>> Start Provided material
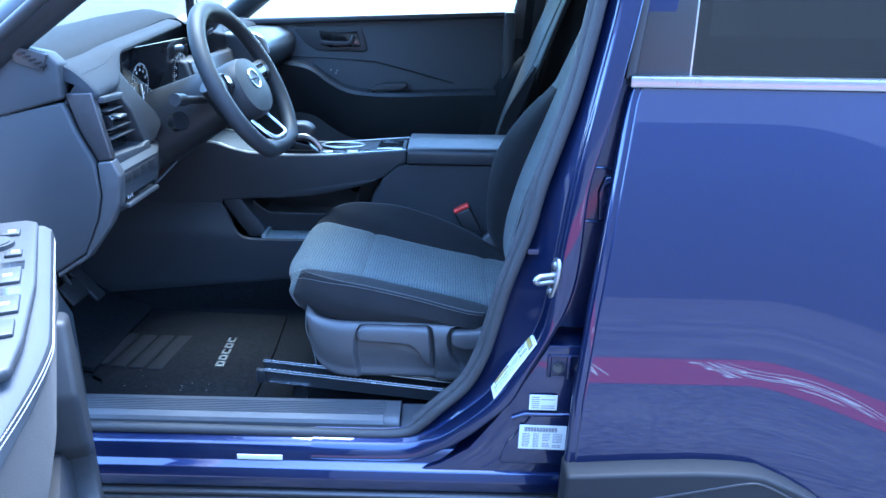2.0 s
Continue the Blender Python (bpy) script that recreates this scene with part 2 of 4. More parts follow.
RED_PAINT = grained("red_road_paint", (0.12, 0.012, 0.014), (0.27, 0.03, 0.032), 0.85, scale=9, fine=140, bump=0.6)
WHITE_PAINT = grained("white_road_paint", (0.35, 0.34, 0.335), (0.6, 0.59, 0.58), 0.85, scale=14, fine=140, bump=0.6)
def stony(name):
    """Worn asphalt: stones of uneven tone, dark pits between them, broad stains."""
    m, n, l, b = material(name)
    co = n.new("ShaderNodeTexCoord")
    stone = n.new("ShaderNodeTexVoronoi")
    stone.inputs["Scale"].default_value = 42
    grit = n.new("ShaderNodeTexNoise")
    grit.inputs["Scale"].default_value, grit.inputs["Detail"].default_value = 16, 6
    stain = n.new("ShaderNodeTexNoise")
    stain.inputs["Scale"].default_value, stain.inputs["Detail"].default_value = 0.9, 5
    for q in (stone, grit, stain):
        l.new(co.outputs["Object"], q.inputs["Vector"])
    sep = n.new("ShaderNodeSeparateColor")
    l.new(stone.outputs["Color"], sep.inputs[0])
    a = n.new("ShaderNodeMath")
    a.operation = "MULTIPLY_ADD"
    a.inputs[1].default_value = 0.45
    l.new(sep.outputs[0], a.inputs[0])
    c = n.new("ShaderNodeMath")
    c.operation = "MULTIPLY_ADD"
    c.inputs[1].default_value = 0.9
    l.new(grit.outputs["Fac"], c.inputs[0])
    l.new(stain.outputs["Fac"], c.inputs[2])
    l.new(c.outputs[0], a.inputs[2])
    ramp = n.new("ShaderNodeMapRange")
    ramp.inputs["From Min"].default_value, ramp.inputs["From Max"].default_value = 0.75, 1.6
    l.new(a.outputs[0], ramp.inputs["Value"])
    mix = n.new("ShaderNodeMix")
    mix.data_type = "RGBA"
    mix.inputs[6].default_value, mix.inputs[7].default_value = (0.008, 0.008, 0.008, 1), (0.11, 0.107, 0.102, 1)
    l.new(ramp.outputs[0], mix.inputs[0])
    l.new(mix.outputs[2], b.inputs["Base Color"])
    b.inputs["Roughness"].default_value = 0.9
    bp = n.new("ShaderNodeBump")
    bp.inputs["Strength"].default_value, bp.inputs["Distance"].default_value = 0.6, 0.004
    l.new(a.outputs[0], bp.inputs["Height"])
    l.new(bp.outputs[0], b.inputs["Normal"])
    return m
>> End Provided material
### Task
Do not include the images; transcribe the rest of the listing exactly.

### Full solution
2.0 s
Continue the Blender Python (bpy) script that recreates this scene with part 2 of 4. More parts follow.
RED_PAINT = grained("red_road_paint", (0.12, 0.012, 0.014), (0.27, 0.03, 0.032), 0.85, scale=9, fine=140, bump=0.6)
WHITE_PAINT = grained("white_road_paint", (0.35, 0.34, 0.335), (0.6, 0.59, 0.58), 0.85, scale=14, fine=140, bump=0.6)
def stony(name):
    """Worn asphalt: stones of uneven tone, dark pits between them, broad stains."""
    m, n, l, b = material(name)
    co = n.new("ShaderNodeTexCoord")
    stone = n.new("ShaderNodeTexVoronoi")
    stone.inputs["Scale"].default_value = 42
    grit = n.new("ShaderNodeTexNoise")
    grit.inputs["Scale"].default_value, grit.inputs["Detail"].default_value = 16, 6
    stain = n.new("ShaderNodeTexNoise")
    stain.inputs["Scale"].default_value, stain.inputs["Detail"].default_value = 0.9, 5
    for q in (stone, grit, stain):
        l.new(co.outputs["Object"], q.inputs["Vector"])
    sep = n.new("ShaderNodeSeparateColor")
    l.new(stone.outputs["Color"], sep.inputs[0])
    a = n.new("ShaderNodeMath")
    a.operation = "MULTIPLY_ADD"
    a.inputs[1].default_value = 0.45
    l.new(sep.outputs[0], a.inputs[0])
    c = n.new("ShaderNodeMath")
    c.operation = "MULTIPLY_ADD"
    c.inputs[1].default_value = 0.9
    l.new(grit.outputs["Fac"], c.inputs[0])
    l.new(stain.outputs["Fac"], c.inputs[2])
    l.new(c.outputs[0], a.inputs[2])
    ramp = n.new("ShaderNodeMapRange")
    ramp.inputs["From Min"].default_value, ramp.inputs["From Max"].default_value = 0.75, 1.6
    l.new(a.outputs[0], ramp.inputs["Value"])
    mix = n.new("ShaderNodeMix")
    mix.data_type = "RGBA"
    mix.inputs[6].default_value, mix.inputs[7].default_value = (0.008, 0.008, 0.008, 1), (0.11, 0.107, 0.102, 1)
    l.new(ramp.outputs[0], mix.inputs[0])
    l.new(mix.outputs[2], b.inputs["Base Color"])
    b.inputs["Roughness"].default_value = 0.9
    bp = n.new("ShaderNodeBump")
    bp.inputs["Strength"].default_value, bp.inputs["Distance"].default_value = 0.6, 0.004
    l.new(a.outputs[0], bp.inputs["Height"])
    l.new(bp.outputs[0], b.inputs["Normal"])
    return m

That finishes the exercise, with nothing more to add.